# Rubber mulch



## Brenda (Apr 4, 2005)

Hello, I am a painter by trade and was introduced to this site by Prowallguy.
This is a very interesting and informative site.
Has anyone had any experience with this rubber mulch. I've seen it advertised with a claim of lasting 12 years. Sounds too good to be true.
I have always mulched every year and I was wondering what you professionals have to say on this topic.
Thanks,
Brenda


----------



## Bjd (Dec 19, 2003)

Welcome;

I never heard of rubber mulch, however I will be looking for some soon.

BJD


----------



## orionkf (Apr 7, 2005)

Hello, I am a landscaper by trade, and I've never had anyone ask for it, so I've never installed it. I have, however, removed it occassionally, and replaced it with good old hardwood. I don't think that it holds to slopes well when it rains, floats away when it's by a downspout, and people just seem to get tired of looking at it before it needs replacing. 


Orion


----------



## sILVERRAM (Feb 21, 2005)

Another thing to consider is evapotranspiration rates in the mulchbeds using rubber materials vs. hardwood mulch.


----------



## Teetorbilt (Feb 12, 2004)

The stuff is getting more popular here in FL although I don't understand why. It's black and absorbs heat, not something that we worry about much here. LOL


----------



## mdshunk (Mar 13, 2005)

Since I live near the chocolate capital of the world (Hershey, PA), lots of people around here use cocoa bean hulls from the factory. It smells like chocolate when you walk by the flower beds.


----------



## meiers (Jun 17, 2005)

mdshunk said:


> Since I live near the chocolate capital of the world (Hershey, PA), lots of people around here use cocoa bean hulls from the factory. It smells like chocolate when you walk by the flower beds.

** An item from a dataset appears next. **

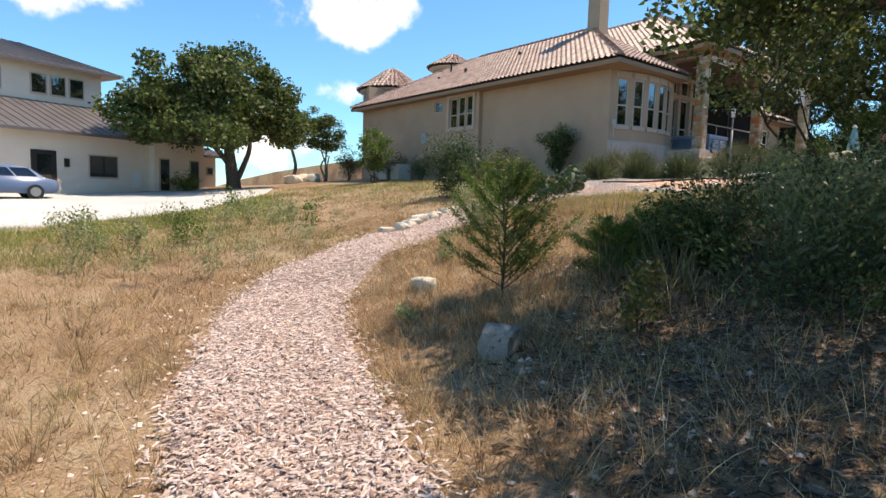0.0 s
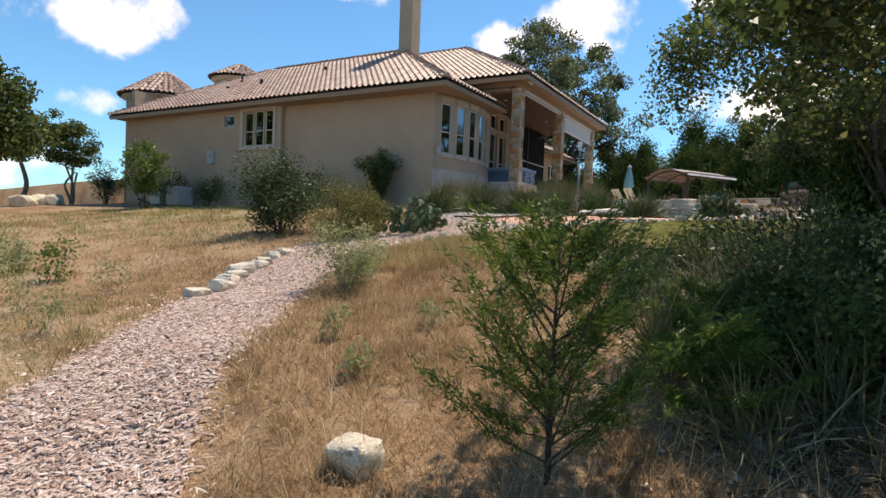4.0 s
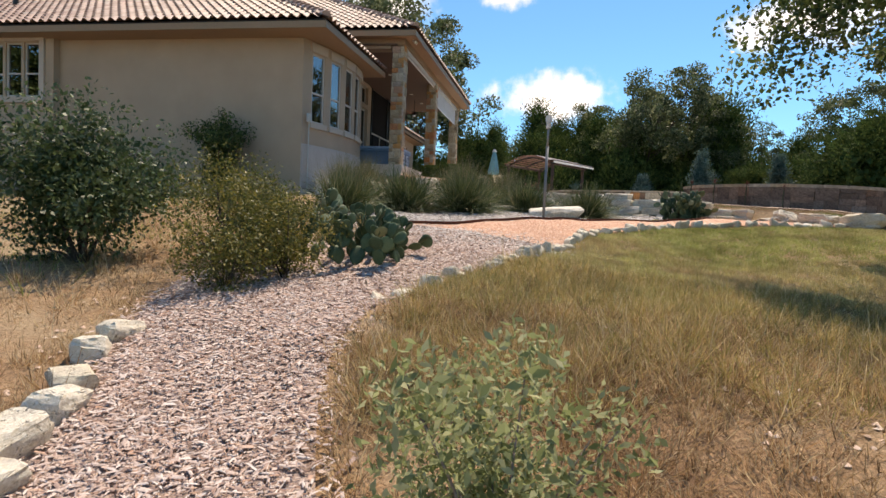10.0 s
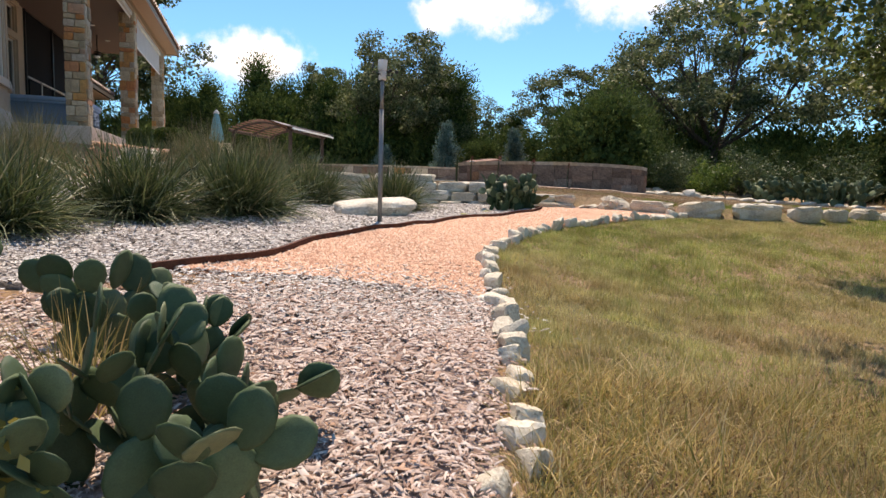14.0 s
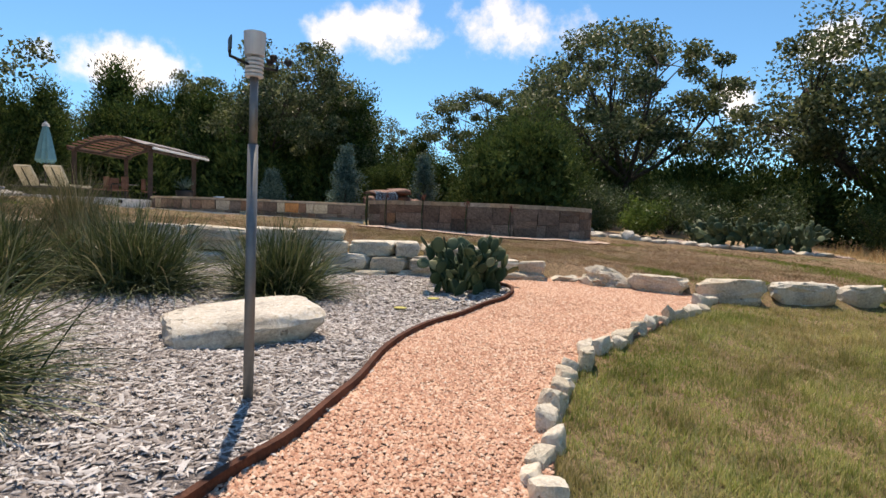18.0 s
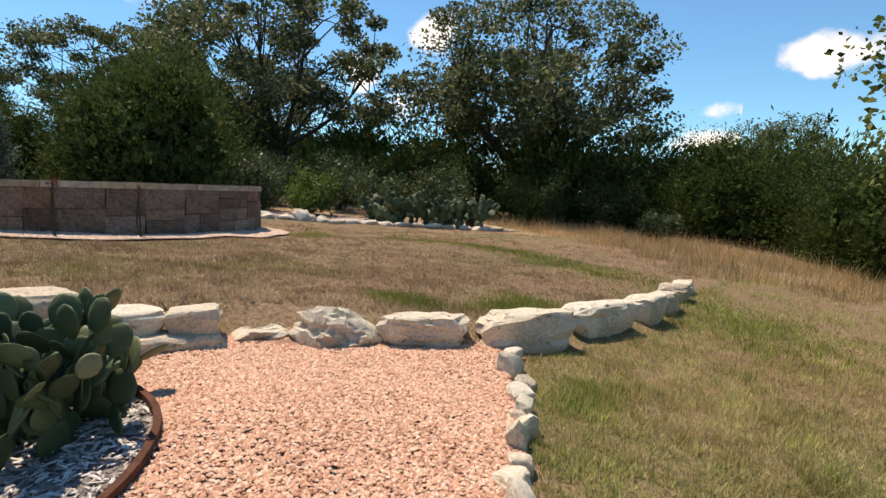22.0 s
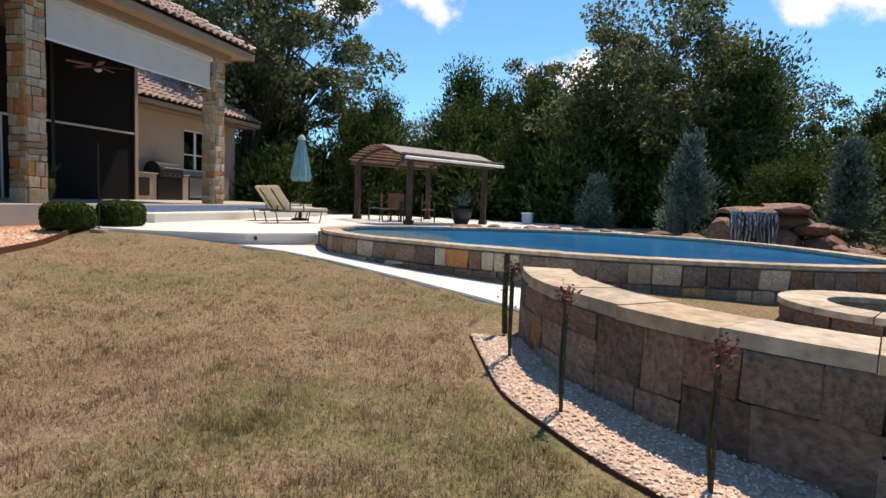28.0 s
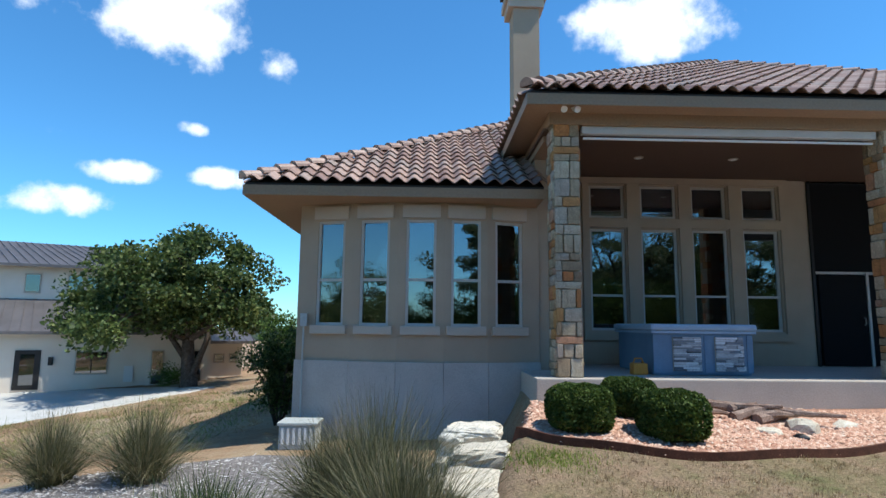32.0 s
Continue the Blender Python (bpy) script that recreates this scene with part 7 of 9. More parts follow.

Really? I've never heard of such a thing. I want some for my house!


----------



## dpugh717 (Jul 8, 2005)

*Cocoa shell mulch(?)*

Where do you go to get that stuff? I have a relative in Hershey that I will be visiting in the next month and I would love to pick some up!


----------



## mdshunk (Mar 13, 2005)

Here's a state by state listing of the dealer's of Hershey's cocoa mulch:
http://www.hersheys.com/mulch/dealers.shtml

Here's the FAQ page on cocoa mulch:
http://www.hersheys.com/mulch/faq.shtml

Here's a meaningless link that does nothing:
http://www.whatyouclickingherefor.com


----------



## tdcnc (Jan 27, 2006)

I am in Eastern NC and this rubber mulch your talking about is used quite a bit here. I cuts down on costs.


----------



## Always Greener (Dec 22, 2005)

"What are the pros and cons of using rubber mulch?" -The pro is it doesn’t break down. The con is it doesn’t break down. Walkways with weed mat underneath, maybe, but it’s not high on my list. Also it gives no nutrition to plants or trees. It is good for decorating and that’s it..

Cocoa bean hulls make a dark, attractive mulch, but they tend to be expensive and are toxic to dogs. Methylxanthines, specifically theobromine and caffeine, in cocoa bean mulch is the toxic culprit.


We have installed both...


----------